Choose one activity from the list and try it today. Not all 15 at once. One activity, repeated over a week, gives more than 15 activities done once. It is repetition and routine that build skills and confidence.
Find inspiration for cooking with children and see our tools for real participation on the MINI Family blog — or go directly to our kitchen set, which gives children the right tools to truly participate.
Flour on the floor gets washed up. Memories from the kitchen last a lifetime.
Frequently asked questions
Which kitchen activities are best for 2-3-year-olds?
For the youngest, sensory experiences are best: texture boxes with flour, bread crumb sculptures, and vegetable stamp prints. Keep activities simple, supervise closely, and prioritize the process over the result. The child doesn’t need to make anything "correct" — it’s the experience that counts.
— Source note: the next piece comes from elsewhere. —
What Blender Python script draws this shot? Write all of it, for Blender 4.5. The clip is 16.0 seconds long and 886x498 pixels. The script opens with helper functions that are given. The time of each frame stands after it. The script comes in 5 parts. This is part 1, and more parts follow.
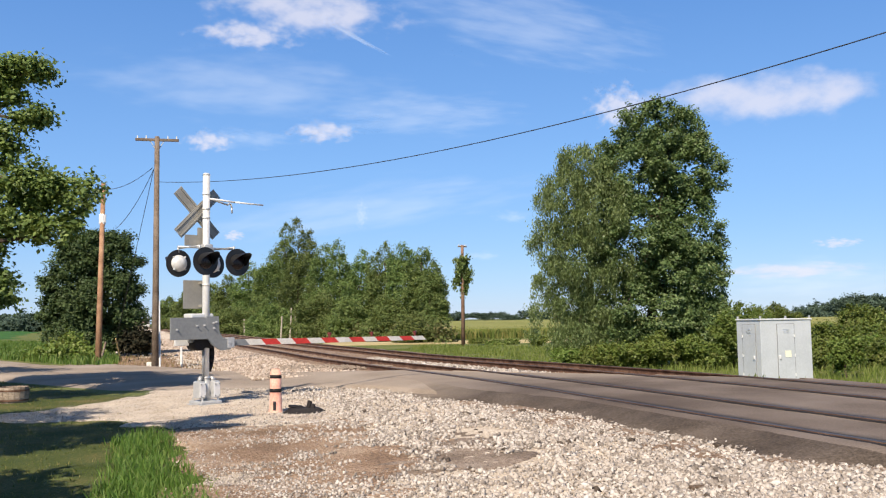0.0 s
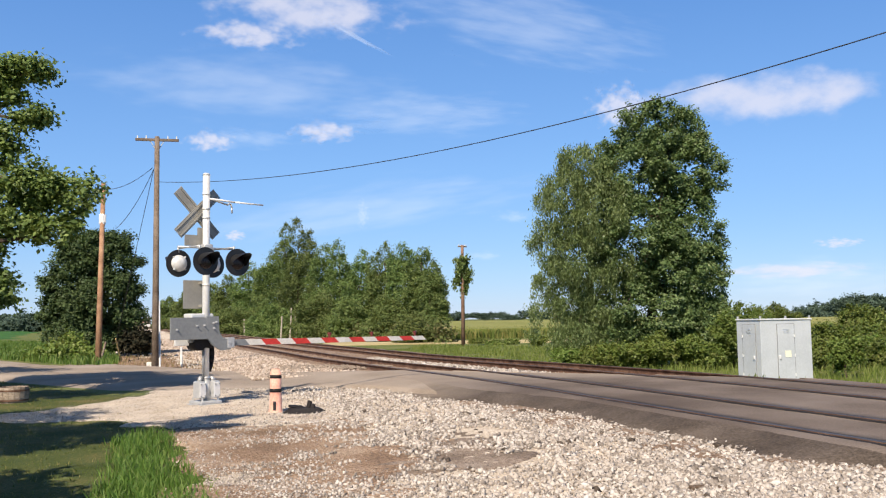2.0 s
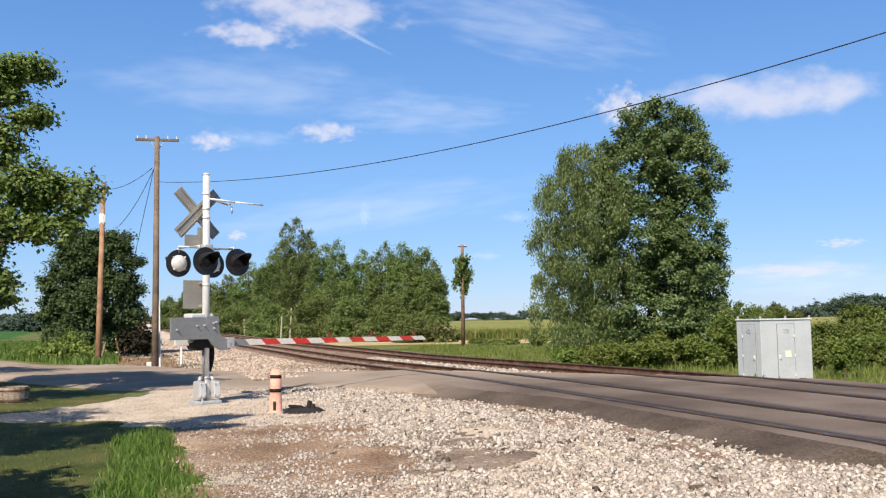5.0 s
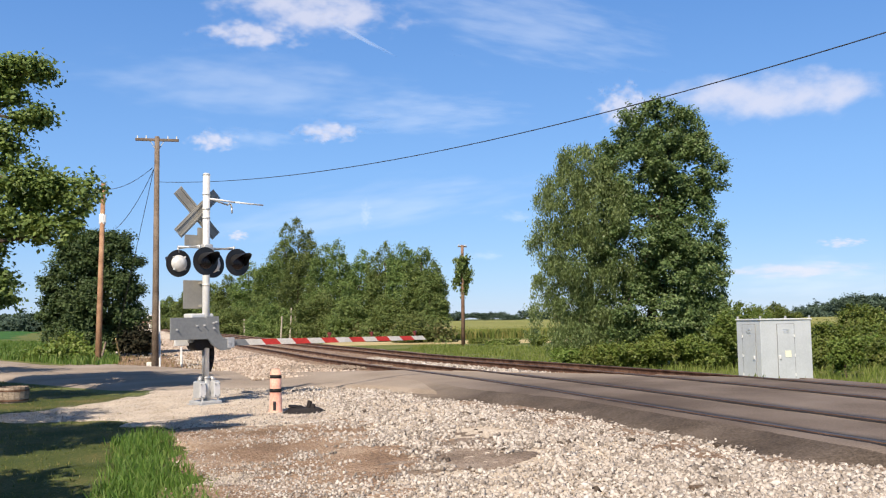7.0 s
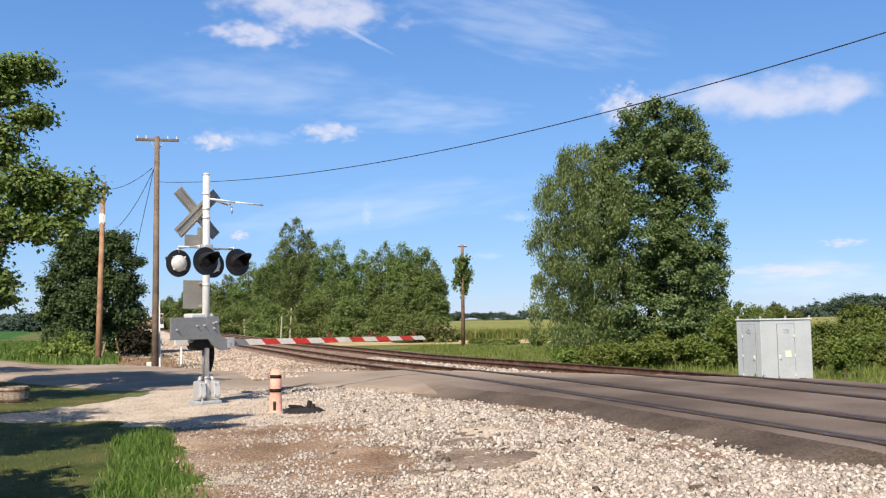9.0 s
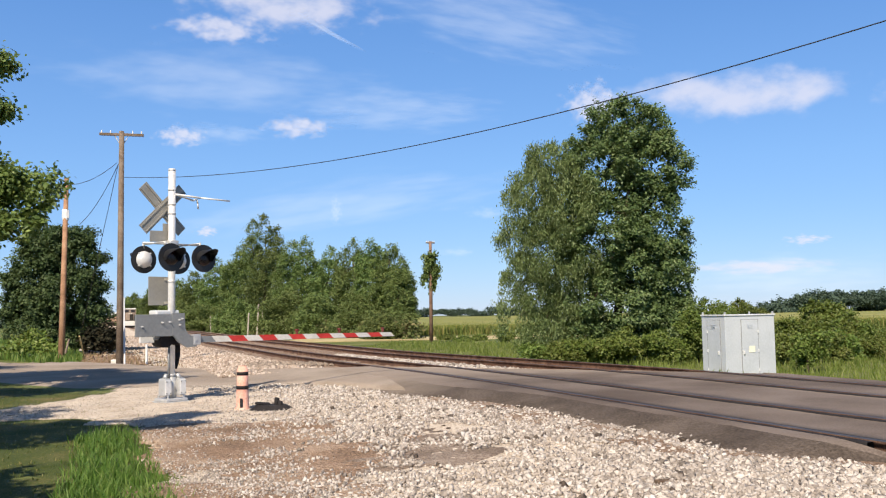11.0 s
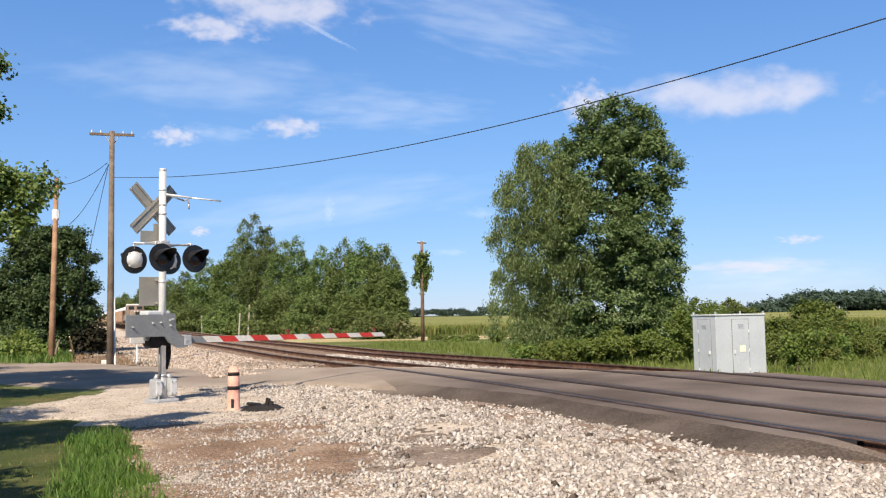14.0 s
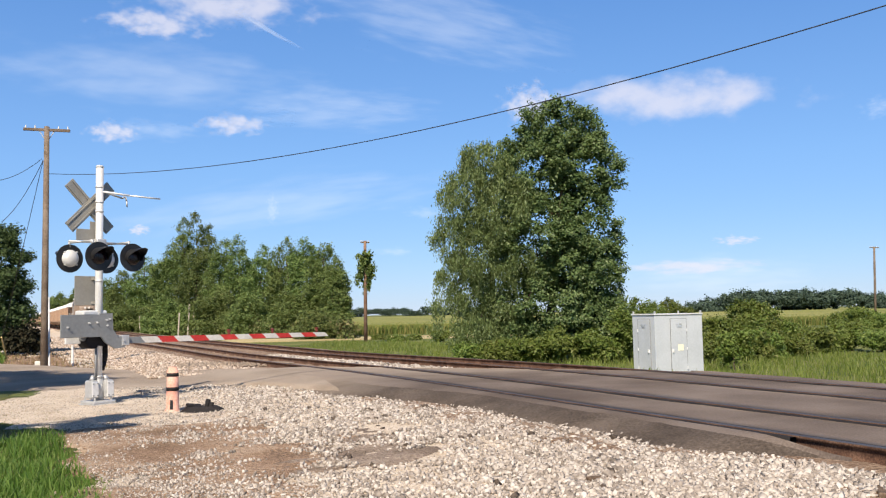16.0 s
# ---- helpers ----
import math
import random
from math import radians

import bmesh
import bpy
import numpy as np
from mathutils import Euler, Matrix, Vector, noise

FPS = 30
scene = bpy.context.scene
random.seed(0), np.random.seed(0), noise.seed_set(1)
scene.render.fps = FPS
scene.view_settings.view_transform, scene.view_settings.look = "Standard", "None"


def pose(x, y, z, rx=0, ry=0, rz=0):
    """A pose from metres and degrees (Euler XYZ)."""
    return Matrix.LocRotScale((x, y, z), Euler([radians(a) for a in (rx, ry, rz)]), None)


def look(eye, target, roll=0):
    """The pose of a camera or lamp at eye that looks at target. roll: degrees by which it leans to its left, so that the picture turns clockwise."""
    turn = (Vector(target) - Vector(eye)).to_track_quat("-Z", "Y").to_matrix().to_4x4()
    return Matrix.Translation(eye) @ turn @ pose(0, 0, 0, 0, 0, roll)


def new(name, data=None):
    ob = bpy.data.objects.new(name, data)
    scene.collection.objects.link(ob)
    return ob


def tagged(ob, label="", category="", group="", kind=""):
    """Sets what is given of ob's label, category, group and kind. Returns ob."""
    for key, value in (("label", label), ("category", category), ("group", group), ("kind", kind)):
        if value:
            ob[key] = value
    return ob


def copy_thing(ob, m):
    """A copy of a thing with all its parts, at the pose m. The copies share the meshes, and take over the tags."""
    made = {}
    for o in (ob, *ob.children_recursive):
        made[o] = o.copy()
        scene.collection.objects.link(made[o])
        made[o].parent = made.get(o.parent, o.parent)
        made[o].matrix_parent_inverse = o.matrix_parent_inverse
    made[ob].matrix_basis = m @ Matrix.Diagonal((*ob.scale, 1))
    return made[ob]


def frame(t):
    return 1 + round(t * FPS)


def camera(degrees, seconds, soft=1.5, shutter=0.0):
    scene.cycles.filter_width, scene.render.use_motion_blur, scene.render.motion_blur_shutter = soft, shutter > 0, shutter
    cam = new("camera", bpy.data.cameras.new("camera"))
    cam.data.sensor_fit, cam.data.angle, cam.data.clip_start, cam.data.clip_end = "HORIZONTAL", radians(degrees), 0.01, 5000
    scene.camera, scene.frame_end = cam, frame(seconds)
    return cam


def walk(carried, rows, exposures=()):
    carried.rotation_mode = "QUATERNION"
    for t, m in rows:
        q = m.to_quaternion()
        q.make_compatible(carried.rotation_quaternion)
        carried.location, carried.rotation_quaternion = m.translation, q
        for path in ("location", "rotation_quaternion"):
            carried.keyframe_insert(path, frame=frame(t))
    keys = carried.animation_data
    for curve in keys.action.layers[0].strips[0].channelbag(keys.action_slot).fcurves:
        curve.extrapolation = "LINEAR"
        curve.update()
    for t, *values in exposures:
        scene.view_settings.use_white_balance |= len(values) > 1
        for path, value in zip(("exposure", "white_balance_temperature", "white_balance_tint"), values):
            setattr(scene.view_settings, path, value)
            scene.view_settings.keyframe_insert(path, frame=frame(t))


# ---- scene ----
EYE = (0.0, 0.0, 1.6)
cam = camera(51.65, 16.0, 1.2)


def turn(yaw, pitch, roll):
    a, b = radians(yaw), radians(pitch)
    ahead = Vector((math.sin(a) * math.cos(b), math.cos(a) * math.cos(b), math.sin(b)))
    return look(EYE, Vector(EYE) + ahead, roll)


# a phone held still, then panned to the right
PATH = [
    (0.0, 0.0, 4.4, -0.9), (4.0, 0.0, 4.4, -0.9), (9.2, 0.0, 4.4, -0.9),
    (11.3, 2.116, 4.12, -1.01), (12.0, 2.116, 4.14, -1.01), (12.5, 2.133, 4.13, -1.03),
    (13.0, 2.182, 4.12, -1.03), (13.5, 2.26, 4.13, -1.05), (14.0, 2.532, 4.13, -1.07), (14.5, 3.0, 4.12, -1.08),
    (15.0, 3.797, 4.085, -1.10), (15.5, 4.771, 4.07, -1.11), (16.0, 6.085, 4.04, -1.115),
]
walk(cam, [(t, turn(y, p, r)) for t, y, p, r in PATH])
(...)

Can you make natural dyes at home?
Yes, it is easy and inexpensive. Boil beets in water for red/purple, turmeric for yellow, red cabbage for blue (add a little baking soda to change the pH and thus the color). Let the water cool and use it as watercolor paint. It is biodegradable and safe.
What do I do if the child just eats the art materials?
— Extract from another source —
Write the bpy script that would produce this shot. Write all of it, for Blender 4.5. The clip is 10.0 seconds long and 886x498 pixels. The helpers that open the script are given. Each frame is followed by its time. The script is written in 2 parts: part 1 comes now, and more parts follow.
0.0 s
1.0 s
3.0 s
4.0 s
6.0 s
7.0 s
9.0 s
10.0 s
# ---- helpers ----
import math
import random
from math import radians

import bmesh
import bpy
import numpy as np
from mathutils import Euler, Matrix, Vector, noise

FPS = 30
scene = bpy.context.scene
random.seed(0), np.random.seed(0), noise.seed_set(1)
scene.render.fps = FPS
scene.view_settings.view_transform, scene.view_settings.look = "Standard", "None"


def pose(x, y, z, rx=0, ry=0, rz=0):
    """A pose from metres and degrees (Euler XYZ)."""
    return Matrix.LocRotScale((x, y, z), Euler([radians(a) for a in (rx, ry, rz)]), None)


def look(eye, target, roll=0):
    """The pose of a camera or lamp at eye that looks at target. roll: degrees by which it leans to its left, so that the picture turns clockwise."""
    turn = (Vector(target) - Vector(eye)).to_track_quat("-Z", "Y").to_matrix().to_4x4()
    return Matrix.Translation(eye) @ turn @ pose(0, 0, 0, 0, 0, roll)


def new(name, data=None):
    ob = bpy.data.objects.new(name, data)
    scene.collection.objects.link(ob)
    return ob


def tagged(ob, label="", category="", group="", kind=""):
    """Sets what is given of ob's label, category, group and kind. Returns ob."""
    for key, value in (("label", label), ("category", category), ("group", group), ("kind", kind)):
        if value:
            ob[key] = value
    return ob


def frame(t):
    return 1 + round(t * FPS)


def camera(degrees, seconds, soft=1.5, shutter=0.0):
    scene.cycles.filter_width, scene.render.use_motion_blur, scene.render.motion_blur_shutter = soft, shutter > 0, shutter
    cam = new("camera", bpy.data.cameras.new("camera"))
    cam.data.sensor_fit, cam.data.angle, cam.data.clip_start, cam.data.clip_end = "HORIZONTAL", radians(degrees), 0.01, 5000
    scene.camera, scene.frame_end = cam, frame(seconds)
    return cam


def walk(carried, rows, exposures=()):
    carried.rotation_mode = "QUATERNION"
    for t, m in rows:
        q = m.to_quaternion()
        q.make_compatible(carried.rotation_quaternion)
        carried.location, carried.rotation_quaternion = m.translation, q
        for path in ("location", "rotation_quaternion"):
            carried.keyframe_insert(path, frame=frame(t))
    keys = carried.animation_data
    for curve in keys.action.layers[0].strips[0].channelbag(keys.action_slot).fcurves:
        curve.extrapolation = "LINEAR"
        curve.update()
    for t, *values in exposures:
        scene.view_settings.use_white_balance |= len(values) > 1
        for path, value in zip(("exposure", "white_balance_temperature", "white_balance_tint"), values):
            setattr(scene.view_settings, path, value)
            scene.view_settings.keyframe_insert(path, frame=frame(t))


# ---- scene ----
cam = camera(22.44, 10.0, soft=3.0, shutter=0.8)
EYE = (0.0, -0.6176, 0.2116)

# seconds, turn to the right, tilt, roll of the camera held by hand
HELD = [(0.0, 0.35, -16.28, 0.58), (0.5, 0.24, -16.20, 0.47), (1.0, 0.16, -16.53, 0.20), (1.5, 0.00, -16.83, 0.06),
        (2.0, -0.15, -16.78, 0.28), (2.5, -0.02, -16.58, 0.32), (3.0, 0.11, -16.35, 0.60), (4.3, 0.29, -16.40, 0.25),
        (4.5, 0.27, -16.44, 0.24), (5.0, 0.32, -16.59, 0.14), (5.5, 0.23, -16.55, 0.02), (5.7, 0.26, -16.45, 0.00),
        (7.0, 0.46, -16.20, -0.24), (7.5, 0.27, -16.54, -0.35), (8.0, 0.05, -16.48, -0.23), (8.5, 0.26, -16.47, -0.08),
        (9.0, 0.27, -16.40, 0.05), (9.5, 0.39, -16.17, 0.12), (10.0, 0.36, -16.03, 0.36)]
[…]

For the youngest children, it is completely normal and safe, provided you use food-safe materials like flour, pasta, beans, and vegetables. It is actually part of the sensory experience. Watch out for choking hazards from round, hard items like whole beans for the very youngest.
Do kitchen activities help make children less picky eaters?
Research suggests so. Repeated exposure to foods — seeing, touching, smelling, and preparing them — increases the likelihood that children will try them. This is called the "exposure effect" and is one of the most well-documented strategies against food neophobia (fear of new foods).
How long should a kitchen activity last?
Follow the child, not the clock. Most 3-5-year-olds can concentrate for 10-20 minutes. Feel free to stop while they are still engaged — this increases the chance they will want to do it again. An activity that ends "too early" is better than one that ends in frustration.